DESCRIPTION OF THE TASK
Your task is to copy the listing exactly, with the pictures left out.

DATASET EXCERPT
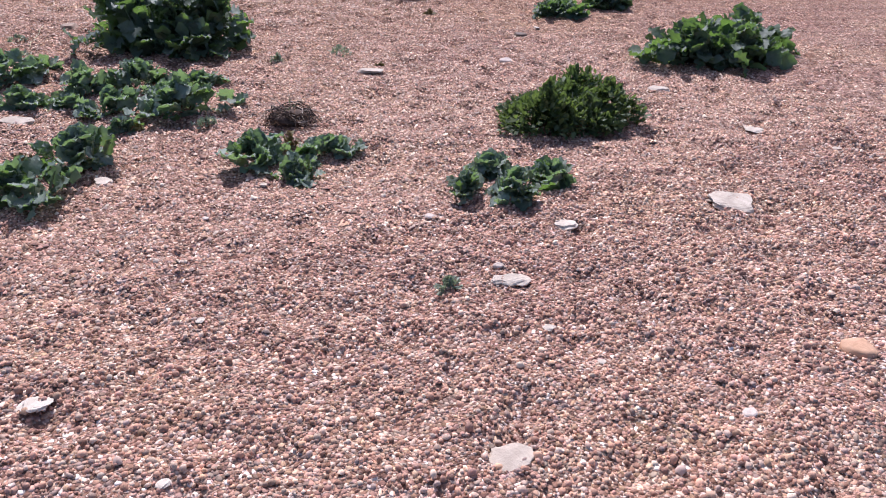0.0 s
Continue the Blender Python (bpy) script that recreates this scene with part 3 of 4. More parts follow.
def plant(x, y, wide, deep, high, kind, near=False):
    """One clump that grows out of the shingle."""
    PLANT_COUNT[0] += 1
    rng = np.random.RandomState(100 + PLANT_COUNT[0])
    names = {"kale": "sea_kale", "flower": "sea_kale", "bud": "sea_kale", "low": "sea_kale", "fine": "shrub", "dry": "withered_plant", "grass": "grass_clump", "tuft": "seedling"}
    root = new(names[kind])
    size = "large" if wide > 0.75 else "small" if wide < 0.4 else "broad"
    labels = {"kale": f"{size} dark green clump of sea kale growing in shingle",
              "flower": f"{size} sea kale clump with cream flower heads on top",
              "bud": f"{size} sea kale clump with a few yellow buds on top",
              "low": "low straggling sea kale with sprawling grey-green leaves",
              "fine": f"{size} dense yellow-green clump of small fleshy leaves",
              "dry": "withered brown plant remnant lying low on the shingle",
              "grass": "pale olive clump of thin grassy stems in shingle",
              "tuft": "tiny grey-green seedling tuft among the pebbles"}
    tagged(root, labels[kind], {"grass": "grass", "tuft": "plant", "dry": "plant", "fine": "shrub"}.get(kind, "sea kale"), {"kale": "sea kale clumps", "flower": "flowering sea kale", "bud": "sea kale clumps", "low": "low sea kale"}.get(kind, ""))
    root.location = (x, y, float(top(x, y)) - 0.01)
    root.rotation_euler = (0, 0, rng.uniform(-0.15, 0.15))
    area = wide * deep
    if kind in ("kale", "flower", "bud", "low"):
        mat = KALE if kind != "low" else BLUE
        spread = min(1.15, 0.55 + 0.5 * wide) * (1.25 if kind == "low" else 1.15 if y < 6.5 else 0.88)
        dense = area * ((560 if y < 6.5 else 860) if kind != "low" else 260) / spread ** 1.6 + 14
        count = int(min(dense * (1 + 1.3 * high / wide), (480 if area > 0.5 else 360) if near else 620))
        poses = leaf_poses(rng, wide * 0.96, deep * 0.96, high * 0.95, count, spread, -0.1) if kind == "low" else clump_poses(rng, wide * 0.96, deep * 0.96, high * 0.95, count, spread, 0.1, 1.0 if y > 6.5 else 0.0)
        kinds = KALE_LEAVES if y < 6.5 else SLIM_LEAVES
        if near:
            for px, py, pz, yaw, pitch, roll, s in poses:
                k = rng.randint(6)
                ob = new("leaf", shared_leaf(kinds, k, BLUE if kind == "low" and rng.rand() < 0.85 else KALE))
                ob.parent = root
                ob.matrix_basis = Matrix.Translation((px, py, pz)) @ Euler((roll, pitch, yaw)).to_matrix().to_4x4() @ Matrix.Scale(s, 4) @ Matrix.Translation((-0.6 * kinds[k][0][-1][0], 0, 0))
        else:
            mesh_part("foliage", *gather(poses, FAR_LEAVES if kind != "low" else SMALL_LEAVES, rng), mat if kind != "low" else FINE, root)
        if kind != "low":
            inner = clump_poses(rng, wide * 0.82, deep * 0.82, high * 0.80, count, spread, 0.1, 0.5)
            mesh_part("inner_foliage", *gather(inner, INNER_LEAVES, rng), mat, root)
        add_stems(root, rng, wide, deep, high, 6 if near else 3, 0.006, STEM, "pale fleshy stem")
        if kind in ("flower", "bud"):
            for _ in range(int(16 + 90 * wide) if kind == "flower" else 7):
                a, r = (rng.normal(0.6, 1.3), rng.uniform(0, 1.0) ** 0.7 * 0.95) if kind == "flower" else (rng.uniform(0, math.tau), rng.uniform(0, 0.72))
                hx, hy = 0.5 * wide * r * math.cos(a), 0.5 * deep * r * math.sin(a)
                hz = high * math.sqrt(max(0.05, 1 - r * r)) * (rng.uniform(0.92, 1.28) if kind == "flower" else 0.92) + (0.05 if kind == "flower" else 0.02)
                head = part("flower_head", floret_bm(rng, rng.uniform(0.03, 0.055) * (1 if kind == "flower" else 0.6), 34), FLOWER if kind == "flower" and rng.rand() < 0.75 else YELLOW, root, "cream-white flower head" if kind == "flower" else "small yellow bud cluster")
                head.location = (hx, hy, hz)
                bm = bmesh.new()
                rod(bm, [Vector((0, 0, 0.01)), Vector((-0.05 * hx, -0.05 * hy, -0.05)), Vector((-0.15 * hx, -0.15 * hy, -0.11))], [0.002, 0.003, 0.003], 5)
                part("flower_stalk", bm, STEM, head, "thin pale green stalk")
    elif kind == "fine":
        poses = clump_poses(rng, wide, deep, high, int(min(5200, 8500 * area + 60)), 0.74, -0.15)
        mesh_part("foliage", *gather(poses, SMALL_LEAVES, rng, 0.7), FINE, root)
        add_stems(root, rng, wide, deep, high, 4, 0.004, STEM, "thin woody stem")
    elif kind == "grass":
        poses = leaf_poses(rng, wide, deep, high * 0.3, 1300, 0.9, 0.1)
        mesh_part("foliage", *gather(poses, BLADES, rng, 0.3), PALE, root)
    elif kind == "tuft":
        poses = leaf_poses(rng, wide, deep, high, 110, 0.40, -0.3)
        mesh_part("foliage", *gather(poses, SMALL_LEAVES, rng, 0.5), SILVER, root)
    else:
        poses = leaf_poses(rng, wide, deep, high, int(40 + 200 * area), 0.8, 0.1)
        mesh_part("foliage", *gather(poses, SMALL_LEAVES, rng, 0.6), DRY, root)
        add_stems(root, rng, wide, deep, high, 3, 0.003, BROWN, "dead brown stem")
    return root


def spent_shoot(root, x, y, z, wide, high):
    """A dense shoot of spent brownish flowers that stands out of a clump."""
    rng = np.random.RandomState(311)
    shoot = mesh_part("flower_shoot", *gather(leaf_poses(rng, wide, wide, high, 420, 0.5, -0.2), SMALL_LEAVES, rng, 0.6), DRY, root, "brownish shoot of spent flowers")
    shoot.location = (x, y, z)
    mesh_part("shoot_leaves", *gather(leaf_poses(rng, wide * 1.1, wide * 1.1, high * 0.6, 160, 0.7, 0.0), SMALL_LEAVES, rng, 0.6), FINE, shoot)
    bm = bmesh.new()
    rod(bm, [Vector((0, 0, 0.03)), Vector((-0.02, 0.01, -0.14)), Vector((-0.06, 0.03, -0.36))], [0.006, 0.007, 0.009], 6)
    part("stem", bm, STEM, shoot, "thick pale green stem")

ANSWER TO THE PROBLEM
0.0 s
Continue the Blender Python (bpy) script that recreates this scene with part 3 of 4. More parts follow.
def plant(x, y, wide, deep, high, kind, near=False):
    """One clump that grows out of the shingle."""
    PLANT_COUNT[0] += 1
    rng = np.random.RandomState(100 + PLANT_COUNT[0])
    names = {"kale": "sea_kale", "flower": "sea_kale", "bud": "sea_kale", "low": "sea_kale", "fine": "shrub", "dry": "withered_plant", "grass": "grass_clump", "tuft": "seedling"}
    root = new(names[kind])
    size = "large" if wide > 0.75 else "small" if wide < 0.4 else "broad"
    labels = {"kale": f"{size} dark green clump of sea kale growing in shingle",
              "flower": f"{size} sea kale clump with cream flower heads on top",
              "bud": f"{size} sea kale clump with a few yellow buds on top",
              "low": "low straggling sea kale with sprawling grey-green leaves",
              "fine": f"{size} dense yellow-green clump of small fleshy leaves",
              "dry": "withered brown plant remnant lying low on the shingle",
              "grass": "pale olive clump of thin grassy stems in shingle",
              "tuft": "tiny grey-green seedling tuft among the pebbles"}
    tagged(root, labels[kind], {"grass": "grass", "tuft": "plant", "dry": "plant", "fine": "shrub"}.get(kind, "sea kale"), {"kale": "sea kale clumps", "flower": "flowering sea kale", "bud": "sea kale clumps", "low": "low sea kale"}.get(kind, ""))
    root.location = (x, y, float(top(x, y)) - 0.01)
    root.rotation_euler = (0, 0, rng.uniform(-0.15, 0.15))
    area = wide * deep
    if kind in ("kale", "flower", "bud", "low"):
        mat = KALE if kind != "low" else BLUE
        spread = min(1.15, 0.55 + 0.5 * wide) * (1.25 if kind == "low" else 1.15 if y < 6.5 else 0.88)
        dense = area * ((560 if y < 6.5 else 860) if kind != "low" else 260) / spread ** 1.6 + 14
        count = int(min(dense * (1 + 1.3 * high / wide), (480 if area > 0.5 else 360) if near else 620))
        poses = leaf_poses(rng, wide * 0.96, deep * 0.96, high * 0.95, count, spread, -0.1) if kind == "low" else clump_poses(rng, wide * 0.96, deep * 0.96, high * 0.95, count, spread, 0.1, 1.0 if y > 6.5 else 0.0)
        kinds = KALE_LEAVES if y < 6.5 else SLIM_LEAVES
        if near:
            for px, py, pz, yaw, pitch, roll, s in poses:
                k = rng.randint(6)
                ob = new("leaf", shared_leaf(kinds, k, BLUE if kind == "low" and rng.rand() < 0.85 else KALE))
                ob.parent = root
                ob.matrix_basis = Matrix.Translation((px, py, pz)) @ Euler((roll, pitch, yaw)).to_matrix().to_4x4() @ Matrix.Scale(s, 4) @ Matrix.Translation((-0.6 * kinds[k][0][-1][0], 0, 0))
        else:
            mesh_part("foliage", *gather(poses, FAR_LEAVES if kind != "low" else SMALL_LEAVES, rng), mat if kind != "low" else FINE, root)
        if kind != "low":
            inner = clump_poses(rng, wide * 0.82, deep * 0.82, high * 0.80, count, spread, 0.1, 0.5)
            mesh_part("inner_foliage", *gather(inner, INNER_LEAVES, rng), mat, root)
        add_stems(root, rng, wide, deep, high, 6 if near else 3, 0.006, STEM, "pale fleshy stem")
        if kind in ("flower", "bud"):
            for _ in range(int(16 + 90 * wide) if kind == "flower" else 7):
                a, r = (rng.normal(0.6, 1.3), rng.uniform(0, 1.0) ** 0.7 * 0.95) if kind == "flower" else (rng.uniform(0, math.tau), rng.uniform(0, 0.72))
                hx, hy = 0.5 * wide * r * math.cos(a), 0.5 * deep * r * math.sin(a)
                hz = high * math.sqrt(max(0.05, 1 - r * r)) * (rng.uniform(0.92, 1.28) if kind == "flower" else 0.92) + (0.05 if kind == "flower" else 0.02)
                head = part("flower_head", floret_bm(rng, rng.uniform(0.03, 0.055) * (1 if kind == "flower" else 0.6), 34), FLOWER if kind == "flower" and rng.rand() < 0.75 else YELLOW, root, "cream-white flower head" if kind == "flower" else "small yellow bud cluster")
                head.location = (hx, hy, hz)
                bm = bmesh.new()
                rod(bm, [Vector((0, 0, 0.01)), Vector((-0.05 * hx, -0.05 * hy, -0.05)), Vector((-0.15 * hx, -0.15 * hy, -0.11))], [0.002, 0.003, 0.003], 5)
                part("flower_stalk", bm, STEM, head, "thin pale green stalk")
    elif kind == "fine":
        poses = clump_poses(rng, wide, deep, high, int(min(5200, 8500 * area + 60)), 0.74, -0.15)
        mesh_part("foliage", *gather(poses, SMALL_LEAVES, rng, 0.7), FINE, root)
        add_stems(root, rng, wide, deep, high, 4, 0.004, STEM, "thin woody stem")
    elif kind == "grass":
        poses = leaf_poses(rng, wide, deep, high * 0.3, 1300, 0.9, 0.1)
        mesh_part("foliage", *gather(poses, BLADES, rng, 0.3), PALE, root)
    elif kind == "tuft":
        poses = leaf_poses(rng, wide, deep, high, 110, 0.40, -0.3)
        mesh_part("foliage", *gather(poses, SMALL_LEAVES, rng, 0.5), SILVER, root)
    else:
        poses = leaf_poses(rng, wide, deep, high, int(40 + 200 * area), 0.8, 0.1)
        mesh_part("foliage", *gather(poses, SMALL_LEAVES, rng, 0.6), DRY, root)
        add_stems(root, rng, wide, deep, high, 3, 0.003, BROWN, "dead brown stem")
    return root


def spent_shoot(root, x, y, z, wide, high):
    """A dense shoot of spent brownish flowers that stands out of a clump."""
    rng = np.random.RandomState(311)
    shoot = mesh_part("flower_shoot", *gather(leaf_poses(rng, wide, wide, high, 420, 0.5, -0.2), SMALL_LEAVES, rng, 0.6), DRY, root, "brownish shoot of spent flowers")
    shoot.location = (x, y, z)
    mesh_part("shoot_leaves", *gather(leaf_poses(rng, wide * 1.1, wide * 1.1, high * 0.6, 160, 0.7, 0.0), SMALL_LEAVES, rng, 0.6), FINE, shoot)
    bm = bmesh.new()
    rod(bm, [Vector((0, 0, 0.03)), Vector((-0.02, 0.01, -0.14)), Vector((-0.06, 0.03, -0.36))], [0.006, 0.007, 0.009], 6)
    part("stem", bm, STEM, shoot, "thick pale green stem")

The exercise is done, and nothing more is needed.